Geochimica et Cosmochimica Acta
In Press, Journal Pre-proof, Available online 30 March 2024


“Samples collected from the surface/subsurface of C-type asteroid 162,173 Ryugu by the Hayabusa2 mission were nondestructively analyzed in three dimensions (3D). Seventy-three small particles (approximately 10–180 µm in size) were observed using X-ray nanotomography, with an effective spatial resolution of approximately 200 nm. Detailed descriptions of these samples in terms of mineralogy, petrology, and variations among particles were reported. The 57 most common particles consisted of a phyllosilicate matrix containing mineral grains, mainly magnetite, pyrrhotite, dolomite and apatite. The remaining particles were mostly monomineralic particles (pyrrhotite, dolomite, breunnerite, apatite, and Mg-Na phosphate) with two unique particles (calcite in a Al2Si2O5(OH)4 matrix, and CaCO3, phyllosilicate, and tochilinite-chronstedtite inclusions in a carbonaceous material matrix). The results confirmed that the samples correspond to Ivuna-type carbonaceous chondrites (CI chondrites) or related materials. Many small inclusions of voids and carbonaceous materials were detected in pyrrhotite, dolomite, breunnerite, and apatite. However, no fluid inclusions were observed, except for those in pyrrhotite that have already been reported. Magnetite exhibited a wide variety of morphologies, from irregular shapes (spherulites, framboids, plaquettes, and whiskers) to euhedral shapes (equants, rods, and cubes), along with transitional shapes. In contrast, the other minerals exhibit predominantly euhedral shapes (pyrrhotite: pseudo-hexagonal plates, dolomite: flattened rhombohedrons, breunnerite: largely flattened rhombohedrons, and apatite: hexagonal prisms) or aggregates of faceted crystals, except for Mg-Na phosphate. The matrices were heterogeneous with variable phyllosilicate particle sizes, Mg/Fe ratios, density (1.7 ± 0.2 g/cm3), nanoporosities (36 ± 9 %), and abundances of nanograins of Fe(-Ni) sulfides. The macroporosity of the particles was estimated as 12 ± 4 %.

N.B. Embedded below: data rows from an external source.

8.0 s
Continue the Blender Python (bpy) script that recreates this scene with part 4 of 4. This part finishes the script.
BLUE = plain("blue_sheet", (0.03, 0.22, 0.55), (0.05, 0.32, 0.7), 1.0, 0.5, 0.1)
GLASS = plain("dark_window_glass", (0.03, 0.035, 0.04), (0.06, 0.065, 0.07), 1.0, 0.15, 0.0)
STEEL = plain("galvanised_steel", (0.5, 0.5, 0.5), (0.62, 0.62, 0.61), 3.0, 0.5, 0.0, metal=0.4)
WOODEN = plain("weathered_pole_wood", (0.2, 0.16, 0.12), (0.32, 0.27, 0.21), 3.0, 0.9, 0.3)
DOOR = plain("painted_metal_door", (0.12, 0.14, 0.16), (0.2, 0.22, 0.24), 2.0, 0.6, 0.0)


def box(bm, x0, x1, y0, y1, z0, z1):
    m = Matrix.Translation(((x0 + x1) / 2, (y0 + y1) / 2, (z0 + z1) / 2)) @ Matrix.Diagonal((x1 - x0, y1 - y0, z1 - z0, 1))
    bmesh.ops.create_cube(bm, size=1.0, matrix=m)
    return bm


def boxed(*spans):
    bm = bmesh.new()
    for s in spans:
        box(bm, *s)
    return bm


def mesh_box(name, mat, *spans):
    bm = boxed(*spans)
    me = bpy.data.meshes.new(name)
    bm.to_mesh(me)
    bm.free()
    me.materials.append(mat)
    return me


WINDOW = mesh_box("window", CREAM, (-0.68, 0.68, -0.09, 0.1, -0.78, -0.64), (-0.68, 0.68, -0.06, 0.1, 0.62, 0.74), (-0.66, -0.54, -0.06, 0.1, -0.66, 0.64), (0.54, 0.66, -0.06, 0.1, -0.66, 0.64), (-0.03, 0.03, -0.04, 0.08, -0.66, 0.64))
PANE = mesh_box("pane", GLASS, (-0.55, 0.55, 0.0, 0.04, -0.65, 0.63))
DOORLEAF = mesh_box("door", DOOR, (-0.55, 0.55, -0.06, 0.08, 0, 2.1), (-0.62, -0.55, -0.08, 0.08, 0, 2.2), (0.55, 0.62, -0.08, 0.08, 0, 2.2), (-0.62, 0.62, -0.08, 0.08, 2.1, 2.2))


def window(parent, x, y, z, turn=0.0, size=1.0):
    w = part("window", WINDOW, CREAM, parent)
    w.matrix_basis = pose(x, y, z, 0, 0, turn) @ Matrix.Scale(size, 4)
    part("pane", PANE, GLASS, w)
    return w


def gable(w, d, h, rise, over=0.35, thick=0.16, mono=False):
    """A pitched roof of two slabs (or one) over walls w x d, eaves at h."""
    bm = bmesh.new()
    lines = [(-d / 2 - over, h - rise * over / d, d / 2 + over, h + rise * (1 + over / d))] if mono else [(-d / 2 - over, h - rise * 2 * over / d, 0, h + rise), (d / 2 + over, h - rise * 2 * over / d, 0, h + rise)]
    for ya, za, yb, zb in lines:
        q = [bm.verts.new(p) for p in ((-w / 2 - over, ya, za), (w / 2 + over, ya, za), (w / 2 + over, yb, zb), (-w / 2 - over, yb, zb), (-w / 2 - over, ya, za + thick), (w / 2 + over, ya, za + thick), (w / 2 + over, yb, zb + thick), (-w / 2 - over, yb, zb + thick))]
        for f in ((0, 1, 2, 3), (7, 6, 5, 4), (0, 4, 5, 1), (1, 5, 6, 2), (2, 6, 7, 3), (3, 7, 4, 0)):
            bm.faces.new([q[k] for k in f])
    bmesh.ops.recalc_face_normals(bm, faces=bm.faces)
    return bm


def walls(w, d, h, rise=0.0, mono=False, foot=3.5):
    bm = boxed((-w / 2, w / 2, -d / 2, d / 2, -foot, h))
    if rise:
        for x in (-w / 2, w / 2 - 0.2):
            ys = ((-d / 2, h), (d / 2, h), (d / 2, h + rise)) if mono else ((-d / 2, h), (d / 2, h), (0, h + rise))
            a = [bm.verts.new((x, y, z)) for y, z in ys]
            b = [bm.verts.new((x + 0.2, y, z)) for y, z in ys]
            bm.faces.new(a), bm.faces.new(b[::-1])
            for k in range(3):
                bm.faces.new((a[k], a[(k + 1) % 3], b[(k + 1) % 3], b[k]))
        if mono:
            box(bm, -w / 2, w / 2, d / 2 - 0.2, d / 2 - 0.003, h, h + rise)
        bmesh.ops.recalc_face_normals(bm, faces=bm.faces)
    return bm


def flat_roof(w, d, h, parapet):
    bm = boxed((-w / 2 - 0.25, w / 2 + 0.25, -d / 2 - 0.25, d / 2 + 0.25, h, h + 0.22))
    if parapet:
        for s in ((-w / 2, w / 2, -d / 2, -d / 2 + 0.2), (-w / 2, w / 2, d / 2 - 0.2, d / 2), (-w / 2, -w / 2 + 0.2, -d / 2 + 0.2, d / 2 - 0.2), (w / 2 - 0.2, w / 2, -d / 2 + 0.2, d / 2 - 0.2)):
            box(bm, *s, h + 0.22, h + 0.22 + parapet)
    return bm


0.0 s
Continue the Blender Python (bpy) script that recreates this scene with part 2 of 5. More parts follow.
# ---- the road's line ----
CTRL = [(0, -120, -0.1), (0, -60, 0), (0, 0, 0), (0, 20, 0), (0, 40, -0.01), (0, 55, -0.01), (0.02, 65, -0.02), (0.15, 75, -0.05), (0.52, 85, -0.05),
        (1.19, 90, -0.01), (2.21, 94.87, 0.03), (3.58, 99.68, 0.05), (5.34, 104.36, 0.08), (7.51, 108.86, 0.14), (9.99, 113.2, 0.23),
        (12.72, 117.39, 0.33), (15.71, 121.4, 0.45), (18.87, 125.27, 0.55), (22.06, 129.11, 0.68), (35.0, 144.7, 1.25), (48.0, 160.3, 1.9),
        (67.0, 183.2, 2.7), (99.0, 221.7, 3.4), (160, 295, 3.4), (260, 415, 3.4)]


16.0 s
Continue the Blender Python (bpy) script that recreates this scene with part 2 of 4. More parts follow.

The observed textural relationships among the minerals suggest a precipitation sequence of: magnetite (spherulite → plaquette/framboid → rod/equant) → pyrrhotite (pentlandite → pyrrhotite) → apatite  → dolomite  → breunnerite → coarse phyllosilicates. Fe-bearing olivine (or low-Ca pyroxene) might have precipitated later than dolomite, indicating a high Mg activity in the aqueous solution. This precipitation sequence corresponds to a transition from irregular crystal forms (as seen in some magnetite) to regular forms of euhedral crystals (observed in some magnetite and other minerals). Based on the precipitation sequence and mineral morphologies, together with previously reported observations, a model for aqueous alteration in the Ryugu parent body was proposed as follows: CO2-H2O ice, amorphous silicates (GEMS-like material), and some minerals (mostly metal, sulfides, and anhydrous silicates) accumulated to form the parent body of Ryugu. Amorphous silicates and Fe-Ni metal quickly dissolved into the melted ice to form a highly supersaturated aqueous solution. Poorly-crystalized phyllosilicate and spherulitic magnetite precipitated first, followed by plaquette/framboidal magnetites with decreasing degree of supersaturation due to precipitation. Pseudo-hexagonal pyrrhotite plates were formed by dissolution and reprecipitation under relatively low supersaturation. Subsequently, apatite, dolomite, and breunnerite precipitated in this order in response to decreasing supersaturation.”